◆ Written request: Gather all lines from the material that contain the word "follow".

◆ Data supplied:

━━━━━━━━━━━━━━━━━━━━━━━━━━━━━━

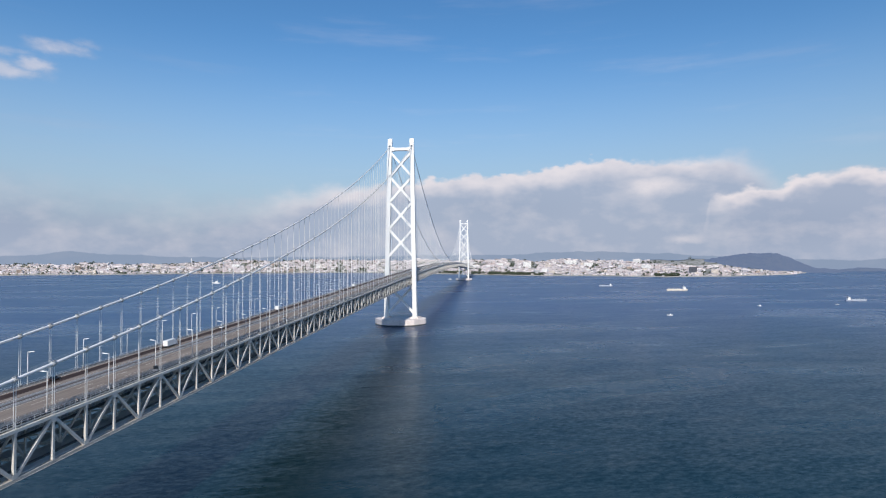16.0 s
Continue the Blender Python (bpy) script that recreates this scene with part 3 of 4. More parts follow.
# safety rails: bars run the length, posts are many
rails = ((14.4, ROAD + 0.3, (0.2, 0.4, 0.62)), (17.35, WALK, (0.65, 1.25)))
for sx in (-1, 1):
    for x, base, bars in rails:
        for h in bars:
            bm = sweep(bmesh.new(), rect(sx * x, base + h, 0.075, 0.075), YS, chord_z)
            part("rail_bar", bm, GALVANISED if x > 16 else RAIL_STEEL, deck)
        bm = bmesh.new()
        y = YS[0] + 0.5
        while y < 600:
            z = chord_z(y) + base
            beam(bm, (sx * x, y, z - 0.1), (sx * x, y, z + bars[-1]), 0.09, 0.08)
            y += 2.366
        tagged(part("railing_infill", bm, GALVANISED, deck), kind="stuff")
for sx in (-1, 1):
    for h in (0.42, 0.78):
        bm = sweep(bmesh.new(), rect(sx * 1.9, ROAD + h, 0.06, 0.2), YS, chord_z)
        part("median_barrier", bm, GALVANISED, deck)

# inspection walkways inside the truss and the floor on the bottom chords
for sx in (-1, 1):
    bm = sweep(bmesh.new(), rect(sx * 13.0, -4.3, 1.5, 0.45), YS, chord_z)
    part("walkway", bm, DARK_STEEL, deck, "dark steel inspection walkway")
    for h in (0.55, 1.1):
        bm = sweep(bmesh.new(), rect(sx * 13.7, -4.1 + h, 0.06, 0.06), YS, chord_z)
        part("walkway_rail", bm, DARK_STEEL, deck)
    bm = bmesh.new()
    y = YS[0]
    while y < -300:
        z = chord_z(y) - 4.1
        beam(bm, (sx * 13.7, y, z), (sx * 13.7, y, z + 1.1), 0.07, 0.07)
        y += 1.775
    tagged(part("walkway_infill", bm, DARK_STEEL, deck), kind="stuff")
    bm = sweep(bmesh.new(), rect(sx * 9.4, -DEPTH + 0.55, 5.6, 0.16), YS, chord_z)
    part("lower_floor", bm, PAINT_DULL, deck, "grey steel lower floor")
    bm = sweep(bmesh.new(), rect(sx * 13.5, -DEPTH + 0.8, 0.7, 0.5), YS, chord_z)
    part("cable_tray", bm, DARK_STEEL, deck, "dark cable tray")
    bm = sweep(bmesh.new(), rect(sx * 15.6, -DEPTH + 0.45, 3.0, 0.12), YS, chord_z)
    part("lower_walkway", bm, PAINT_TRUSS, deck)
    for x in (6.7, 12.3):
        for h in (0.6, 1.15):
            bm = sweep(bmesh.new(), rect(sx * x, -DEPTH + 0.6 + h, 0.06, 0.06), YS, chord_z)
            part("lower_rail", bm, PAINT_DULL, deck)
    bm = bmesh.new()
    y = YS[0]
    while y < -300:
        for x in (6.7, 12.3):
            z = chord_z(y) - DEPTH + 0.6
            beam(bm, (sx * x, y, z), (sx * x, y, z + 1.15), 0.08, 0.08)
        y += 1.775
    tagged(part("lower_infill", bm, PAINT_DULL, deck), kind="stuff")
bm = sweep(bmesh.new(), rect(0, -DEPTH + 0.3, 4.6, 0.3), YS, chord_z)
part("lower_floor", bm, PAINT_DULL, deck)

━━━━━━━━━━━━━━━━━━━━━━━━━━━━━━

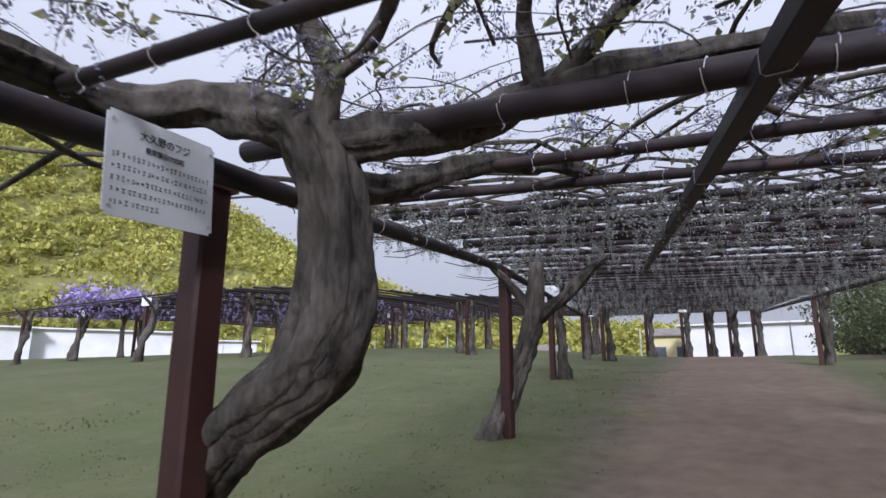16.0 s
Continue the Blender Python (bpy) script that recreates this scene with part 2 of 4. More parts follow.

━━━━━━━━━━━━━━━━━━━━━━━━━━━━━━

◆ Solution to this exercise:
Continue the Blender Python (bpy) script that recreates this scene with part 3 of 4. More parts follow.
Continue the Blender Python (bpy) script that recreates this scene with part 2 of 4. More parts follow.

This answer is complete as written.